_Brief_:
Identify every line containing the word "with" and reproduce each one.

_Supplied data_:
-=-=-

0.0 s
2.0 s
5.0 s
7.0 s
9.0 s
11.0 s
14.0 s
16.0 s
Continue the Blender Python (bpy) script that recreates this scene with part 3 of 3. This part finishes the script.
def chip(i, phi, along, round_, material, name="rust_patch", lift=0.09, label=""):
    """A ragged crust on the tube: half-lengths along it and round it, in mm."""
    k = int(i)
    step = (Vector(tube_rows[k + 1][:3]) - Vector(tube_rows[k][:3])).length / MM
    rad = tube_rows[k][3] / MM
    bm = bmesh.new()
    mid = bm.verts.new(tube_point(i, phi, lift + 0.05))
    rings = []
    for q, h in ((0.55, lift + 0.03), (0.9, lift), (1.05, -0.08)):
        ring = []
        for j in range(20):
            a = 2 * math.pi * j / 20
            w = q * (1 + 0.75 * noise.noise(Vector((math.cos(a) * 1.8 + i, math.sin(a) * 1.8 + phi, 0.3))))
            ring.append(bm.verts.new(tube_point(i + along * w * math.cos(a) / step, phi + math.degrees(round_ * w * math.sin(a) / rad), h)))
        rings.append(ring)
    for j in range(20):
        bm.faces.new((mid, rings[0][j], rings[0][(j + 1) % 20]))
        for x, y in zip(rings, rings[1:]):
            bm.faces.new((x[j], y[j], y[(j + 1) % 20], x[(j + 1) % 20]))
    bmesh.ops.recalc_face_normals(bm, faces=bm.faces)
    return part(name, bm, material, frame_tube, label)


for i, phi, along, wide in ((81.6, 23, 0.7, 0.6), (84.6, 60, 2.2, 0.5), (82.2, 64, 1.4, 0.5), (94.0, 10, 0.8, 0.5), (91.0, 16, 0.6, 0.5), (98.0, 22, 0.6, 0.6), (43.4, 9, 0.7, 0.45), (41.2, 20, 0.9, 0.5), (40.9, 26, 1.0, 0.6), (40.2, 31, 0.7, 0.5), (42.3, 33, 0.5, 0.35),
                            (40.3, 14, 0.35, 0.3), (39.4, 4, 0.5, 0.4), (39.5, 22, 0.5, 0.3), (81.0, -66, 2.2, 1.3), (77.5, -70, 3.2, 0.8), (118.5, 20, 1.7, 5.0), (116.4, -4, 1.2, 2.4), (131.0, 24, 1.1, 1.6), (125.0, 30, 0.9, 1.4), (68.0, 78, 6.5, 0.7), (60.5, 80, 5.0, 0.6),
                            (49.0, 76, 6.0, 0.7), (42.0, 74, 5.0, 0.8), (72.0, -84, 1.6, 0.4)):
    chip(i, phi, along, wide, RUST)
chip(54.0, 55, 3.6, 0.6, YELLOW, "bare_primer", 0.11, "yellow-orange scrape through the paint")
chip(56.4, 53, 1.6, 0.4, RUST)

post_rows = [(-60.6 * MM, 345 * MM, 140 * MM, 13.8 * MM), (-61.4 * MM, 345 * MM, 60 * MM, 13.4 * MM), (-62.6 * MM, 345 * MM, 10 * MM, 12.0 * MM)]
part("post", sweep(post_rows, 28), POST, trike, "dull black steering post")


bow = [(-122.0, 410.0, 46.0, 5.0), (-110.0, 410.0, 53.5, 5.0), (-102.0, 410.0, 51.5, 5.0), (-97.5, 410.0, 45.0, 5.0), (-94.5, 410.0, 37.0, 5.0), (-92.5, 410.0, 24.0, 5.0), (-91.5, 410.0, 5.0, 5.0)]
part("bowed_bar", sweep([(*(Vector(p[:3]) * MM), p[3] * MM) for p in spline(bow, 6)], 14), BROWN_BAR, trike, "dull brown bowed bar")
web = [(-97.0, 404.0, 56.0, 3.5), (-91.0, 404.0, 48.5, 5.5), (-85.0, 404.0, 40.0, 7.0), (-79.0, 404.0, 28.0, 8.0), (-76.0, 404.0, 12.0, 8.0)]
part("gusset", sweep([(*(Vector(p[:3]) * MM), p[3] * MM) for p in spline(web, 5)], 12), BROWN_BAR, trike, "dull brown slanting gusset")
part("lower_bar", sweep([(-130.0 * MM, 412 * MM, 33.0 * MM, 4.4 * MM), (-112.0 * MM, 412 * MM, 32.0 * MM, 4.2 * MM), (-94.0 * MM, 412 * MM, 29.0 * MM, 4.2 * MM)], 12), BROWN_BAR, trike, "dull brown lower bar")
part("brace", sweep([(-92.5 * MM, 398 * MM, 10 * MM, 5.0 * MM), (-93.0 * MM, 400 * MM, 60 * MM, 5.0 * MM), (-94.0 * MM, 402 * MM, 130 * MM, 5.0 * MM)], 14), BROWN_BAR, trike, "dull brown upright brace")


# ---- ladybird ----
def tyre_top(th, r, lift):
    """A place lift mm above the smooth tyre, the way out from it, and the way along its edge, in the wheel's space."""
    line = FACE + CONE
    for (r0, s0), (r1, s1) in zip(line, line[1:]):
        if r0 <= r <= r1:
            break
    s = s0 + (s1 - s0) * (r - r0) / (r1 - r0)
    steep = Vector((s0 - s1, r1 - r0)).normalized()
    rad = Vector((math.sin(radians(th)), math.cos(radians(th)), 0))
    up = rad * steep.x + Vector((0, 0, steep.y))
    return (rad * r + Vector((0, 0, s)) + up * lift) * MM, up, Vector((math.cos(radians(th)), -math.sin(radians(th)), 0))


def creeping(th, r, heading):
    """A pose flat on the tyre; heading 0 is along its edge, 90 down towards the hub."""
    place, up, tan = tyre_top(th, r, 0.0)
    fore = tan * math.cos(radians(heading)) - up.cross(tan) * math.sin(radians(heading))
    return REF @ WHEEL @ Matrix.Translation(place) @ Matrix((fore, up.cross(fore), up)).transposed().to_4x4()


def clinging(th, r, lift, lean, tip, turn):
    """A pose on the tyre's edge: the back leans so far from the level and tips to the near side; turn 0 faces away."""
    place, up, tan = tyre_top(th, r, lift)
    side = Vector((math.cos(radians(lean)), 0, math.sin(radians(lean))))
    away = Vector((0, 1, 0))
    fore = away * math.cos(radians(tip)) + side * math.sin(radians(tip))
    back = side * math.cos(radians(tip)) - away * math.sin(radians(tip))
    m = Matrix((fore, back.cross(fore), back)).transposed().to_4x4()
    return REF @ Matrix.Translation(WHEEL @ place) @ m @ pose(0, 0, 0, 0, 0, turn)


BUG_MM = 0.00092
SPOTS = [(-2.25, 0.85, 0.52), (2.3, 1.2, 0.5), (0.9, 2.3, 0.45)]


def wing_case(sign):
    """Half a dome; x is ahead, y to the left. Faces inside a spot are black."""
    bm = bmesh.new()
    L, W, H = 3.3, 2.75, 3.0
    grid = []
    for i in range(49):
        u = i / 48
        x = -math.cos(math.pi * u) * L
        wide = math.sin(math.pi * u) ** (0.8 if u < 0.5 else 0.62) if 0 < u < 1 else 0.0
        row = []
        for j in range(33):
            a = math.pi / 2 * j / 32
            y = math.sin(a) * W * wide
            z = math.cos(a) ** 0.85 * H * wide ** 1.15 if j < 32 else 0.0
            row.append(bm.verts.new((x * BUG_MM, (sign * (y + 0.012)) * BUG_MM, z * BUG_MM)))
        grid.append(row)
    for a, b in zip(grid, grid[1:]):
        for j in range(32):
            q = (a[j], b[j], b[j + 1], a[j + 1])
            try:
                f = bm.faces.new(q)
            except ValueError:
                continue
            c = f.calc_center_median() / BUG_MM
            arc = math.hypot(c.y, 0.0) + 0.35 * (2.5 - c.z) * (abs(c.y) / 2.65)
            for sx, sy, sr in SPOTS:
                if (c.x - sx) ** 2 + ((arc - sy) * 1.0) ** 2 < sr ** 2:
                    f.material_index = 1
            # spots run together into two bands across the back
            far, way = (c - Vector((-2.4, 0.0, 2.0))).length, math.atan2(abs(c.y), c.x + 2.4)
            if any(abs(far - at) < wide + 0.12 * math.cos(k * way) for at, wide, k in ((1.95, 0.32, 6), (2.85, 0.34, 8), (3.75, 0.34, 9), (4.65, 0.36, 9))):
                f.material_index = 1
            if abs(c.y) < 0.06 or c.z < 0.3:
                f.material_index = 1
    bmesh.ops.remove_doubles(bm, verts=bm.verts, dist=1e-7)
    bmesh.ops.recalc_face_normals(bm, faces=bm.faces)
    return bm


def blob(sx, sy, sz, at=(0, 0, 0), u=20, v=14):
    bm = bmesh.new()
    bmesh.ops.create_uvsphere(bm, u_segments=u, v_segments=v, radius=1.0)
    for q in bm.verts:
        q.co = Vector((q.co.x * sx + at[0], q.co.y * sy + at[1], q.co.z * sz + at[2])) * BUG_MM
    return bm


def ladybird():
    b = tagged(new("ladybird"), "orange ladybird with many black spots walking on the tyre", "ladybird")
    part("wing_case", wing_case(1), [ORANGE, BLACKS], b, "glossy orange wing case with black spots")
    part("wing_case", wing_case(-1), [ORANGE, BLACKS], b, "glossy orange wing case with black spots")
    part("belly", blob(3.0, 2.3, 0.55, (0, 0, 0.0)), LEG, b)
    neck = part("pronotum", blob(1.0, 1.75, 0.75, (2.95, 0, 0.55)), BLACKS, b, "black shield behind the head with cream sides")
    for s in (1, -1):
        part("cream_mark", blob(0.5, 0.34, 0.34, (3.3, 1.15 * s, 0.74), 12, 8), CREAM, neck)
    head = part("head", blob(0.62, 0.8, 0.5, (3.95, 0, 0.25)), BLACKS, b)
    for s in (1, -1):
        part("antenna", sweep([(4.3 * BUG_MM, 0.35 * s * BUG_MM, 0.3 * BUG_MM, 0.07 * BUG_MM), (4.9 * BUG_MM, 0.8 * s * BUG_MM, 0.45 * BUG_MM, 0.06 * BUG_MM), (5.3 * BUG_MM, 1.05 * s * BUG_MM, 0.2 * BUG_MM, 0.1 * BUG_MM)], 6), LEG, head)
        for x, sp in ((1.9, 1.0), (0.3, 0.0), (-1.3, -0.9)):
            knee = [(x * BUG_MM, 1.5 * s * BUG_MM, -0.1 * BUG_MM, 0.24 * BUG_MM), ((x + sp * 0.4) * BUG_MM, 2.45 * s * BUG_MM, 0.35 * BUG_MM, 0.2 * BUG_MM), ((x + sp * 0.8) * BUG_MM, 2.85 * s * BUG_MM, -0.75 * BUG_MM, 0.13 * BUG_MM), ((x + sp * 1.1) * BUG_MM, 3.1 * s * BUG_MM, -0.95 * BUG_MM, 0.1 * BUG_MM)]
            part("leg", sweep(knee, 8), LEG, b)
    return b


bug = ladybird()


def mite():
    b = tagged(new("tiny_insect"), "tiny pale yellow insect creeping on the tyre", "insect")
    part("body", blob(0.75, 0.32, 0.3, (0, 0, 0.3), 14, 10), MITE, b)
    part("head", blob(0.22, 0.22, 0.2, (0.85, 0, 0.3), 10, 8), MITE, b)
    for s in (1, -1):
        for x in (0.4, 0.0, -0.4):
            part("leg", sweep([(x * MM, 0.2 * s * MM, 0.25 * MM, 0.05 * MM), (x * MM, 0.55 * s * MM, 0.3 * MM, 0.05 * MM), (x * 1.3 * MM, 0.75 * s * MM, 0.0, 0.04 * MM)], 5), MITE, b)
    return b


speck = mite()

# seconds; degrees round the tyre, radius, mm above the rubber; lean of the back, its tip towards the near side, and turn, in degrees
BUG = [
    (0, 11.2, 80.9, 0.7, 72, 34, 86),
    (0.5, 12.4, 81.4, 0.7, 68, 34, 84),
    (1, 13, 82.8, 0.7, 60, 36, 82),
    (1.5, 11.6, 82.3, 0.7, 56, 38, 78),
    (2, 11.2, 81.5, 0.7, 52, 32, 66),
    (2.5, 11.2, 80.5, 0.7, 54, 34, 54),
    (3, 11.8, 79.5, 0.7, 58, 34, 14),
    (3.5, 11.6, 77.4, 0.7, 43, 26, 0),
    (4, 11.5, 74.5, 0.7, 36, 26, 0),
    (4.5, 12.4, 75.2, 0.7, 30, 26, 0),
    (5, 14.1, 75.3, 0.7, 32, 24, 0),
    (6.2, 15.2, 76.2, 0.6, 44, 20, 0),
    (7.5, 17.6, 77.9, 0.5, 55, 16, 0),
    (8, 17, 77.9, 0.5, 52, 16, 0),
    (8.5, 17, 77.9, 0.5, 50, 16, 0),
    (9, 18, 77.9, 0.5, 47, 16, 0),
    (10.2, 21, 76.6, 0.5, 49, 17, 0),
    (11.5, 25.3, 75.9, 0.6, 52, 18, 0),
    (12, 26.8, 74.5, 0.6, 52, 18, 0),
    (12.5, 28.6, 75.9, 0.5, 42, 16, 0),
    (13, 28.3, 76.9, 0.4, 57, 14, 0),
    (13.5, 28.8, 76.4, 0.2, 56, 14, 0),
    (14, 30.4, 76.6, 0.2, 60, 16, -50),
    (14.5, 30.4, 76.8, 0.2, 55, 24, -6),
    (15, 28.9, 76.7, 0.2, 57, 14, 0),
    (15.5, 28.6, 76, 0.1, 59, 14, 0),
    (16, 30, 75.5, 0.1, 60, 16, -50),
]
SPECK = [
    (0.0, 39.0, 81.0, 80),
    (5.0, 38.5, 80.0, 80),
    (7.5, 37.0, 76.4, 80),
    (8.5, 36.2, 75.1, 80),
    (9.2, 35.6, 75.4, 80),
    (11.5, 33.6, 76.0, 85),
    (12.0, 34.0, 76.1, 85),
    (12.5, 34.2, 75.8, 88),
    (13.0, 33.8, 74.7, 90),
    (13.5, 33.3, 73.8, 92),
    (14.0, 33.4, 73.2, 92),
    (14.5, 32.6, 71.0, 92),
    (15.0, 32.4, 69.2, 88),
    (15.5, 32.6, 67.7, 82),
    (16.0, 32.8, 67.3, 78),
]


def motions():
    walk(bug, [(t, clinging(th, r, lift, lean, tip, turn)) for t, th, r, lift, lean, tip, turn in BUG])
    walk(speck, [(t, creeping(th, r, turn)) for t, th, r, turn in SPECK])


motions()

-=-=-

_Task response_:
Continue the Blender Python (bpy) script that recreates this scene with part 3 of 3. This part finishes the script.
    b = tagged(new("ladybird"), "orange ladybird with many black spots walking on the tyre", "ladybird")
    part("wing_case", wing_case(1), [ORANGE, BLACKS], b, "glossy orange wing case with black spots")
    part("wing_case", wing_case(-1), [ORANGE, BLACKS], b, "glossy orange wing case with black spots")
    neck = part("pronotum", blob(1.0, 1.75, 0.75, (2.95, 0, 0.55)), BLACKS, b, "black shield behind the head with cream sides")